この問題で、産經新聞は4日、学校側が生徒を対象に実施したアンケートで、15人が「死亡した男子生徒が自殺の練習をさせられていた」と答えていたと報じました。アンケートは、男子生徒が自殺した直後の昨年10月中旬に任意で実施していました。330人から回答があったといいます。
それによると、5人が伝聞形式で「昼休みに毎日自殺の練習をさせられていた」「(いじめた生徒が)自殺のやり方を練習しておくように言っていた」などと記載しているといいます。なかには 記名で提出した生徒もいたというのです。また、「いじめていた人に『明日死にます』とメールを送った」「がんの友達に命をあげると話していた」などの回答も寄せられたというのです。
市では昨年11月に開いた会見では、このアンケート結果については明らかにせずに調査を打ち切っていたのです。こうした生徒の自殺が起き、背景にいじめがあった場合、学校や教育委員会は、その存在を隠したり、認めても因果関係を認めないことがしばしばあります。
私も10年3月、私自身の出身中学校で起きた女子生徒の自殺を取材しました。学校を出た後に、通学路ではない場所を通り、私の実家の近くにある橋から飛び降りて亡くなったのです。母は「このルートは普段通らない」と言っていて、女子生徒は最初から「橋」を目指していた可能性があります。実は、この橋は、地元では自殺が多い場所として知られていました。そうした"名所"であったことは知っていたのではないかと思いました。
では、なぜ、彼女が自殺をしたかったのか。その学校は小規模の学校のため、小学校時代と中学時代のクラスメイトはほぼ同じです。その中に小学校時代からそれほど仲が良いとは言えない同級生ともめていたというのです。きっかけは小学校3~4年生の頃ですが、好きな人が同じだったことでした。4~6年のころは無視があったりしたが、担任は仲が悪いのを知っていたようで、本人を含めた話し合いをしていました。また、このほかにもトラブルが続いていた。
しかし、中学校になっても、その子と同じグループにいたりした。そのため、周囲ではそれほど険悪に見えないと思っても仕方がないくらいの距離だった。母親は心配して「大丈夫なの?」と聞いたことがある。すると「小学校のときにいじめられたけど、中学校に入って変わった気がして、また信用して一緒にいるんだ」と言ったという。
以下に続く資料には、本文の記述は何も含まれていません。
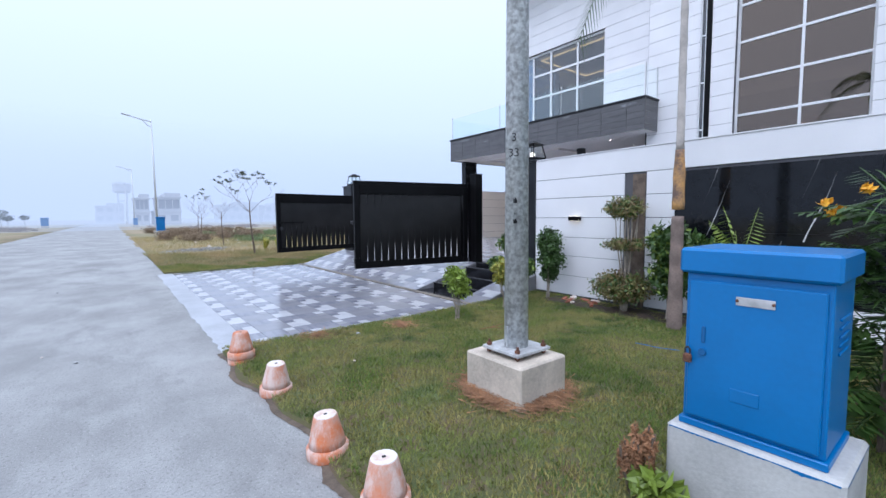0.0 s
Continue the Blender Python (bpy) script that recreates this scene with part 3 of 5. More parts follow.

その後も小さなトラブルは続いたが、女子生徒は「友人が変わった気がして…」と期待していたのかもしれません。誰とも話していない日もあったようです。さらに1人の同級生の転校で「絶望」へと向かって行くのです。その同級生もやはり攻撃対象になっていたからです。それによって、攻撃対象が女子生徒1人に集中することになりました。
遺書にはこうあります。
「うちはみんなが大嫌い。小学校の時からずっとずっと2年女子が大嫌いだった。理由はわかってると思うけど、いじめられてたから。ちょっとしたささいなことが原因で」「中学校入ってから、2年が過ぎたのになんでみんなそんなに性格がかわらないの?普通は男子よりもさきに変わるはずなのに。うちは、みんな、性格変わってくれた、よかったな、って思ってた。けど、実際には何も変わってなかった。それがすっごくショックだった」
学校では女子生徒が自殺した当日、記者会見が行なわれました。いじめについては否定しているのです。しかし、学校側はいじめを把握し、教育委員会に報告書を提出していたのです。このことは一ヶ月後、ようやく学校側は謝罪した。
大津市のいじめ自殺でも、こうした学校、市教委の対応が不誠実に感じられることがあります。もちろん、学校も市教委も「いじめた生徒」について、一定程度守りつつ、指導しなければいけない立場です。それが隠蔽に走っては、指導する立場がありません。生徒の自殺が起きたときの対応は、参考ですが、文部科学省がマニュアルを作成しています。「子どもを守る」「遺族のサポート」「第2の犠牲者を出さない」の三つが原則です。もちろん、自殺の原因を単純化することはいけません。しかし、正確な情報発信が求められているのです。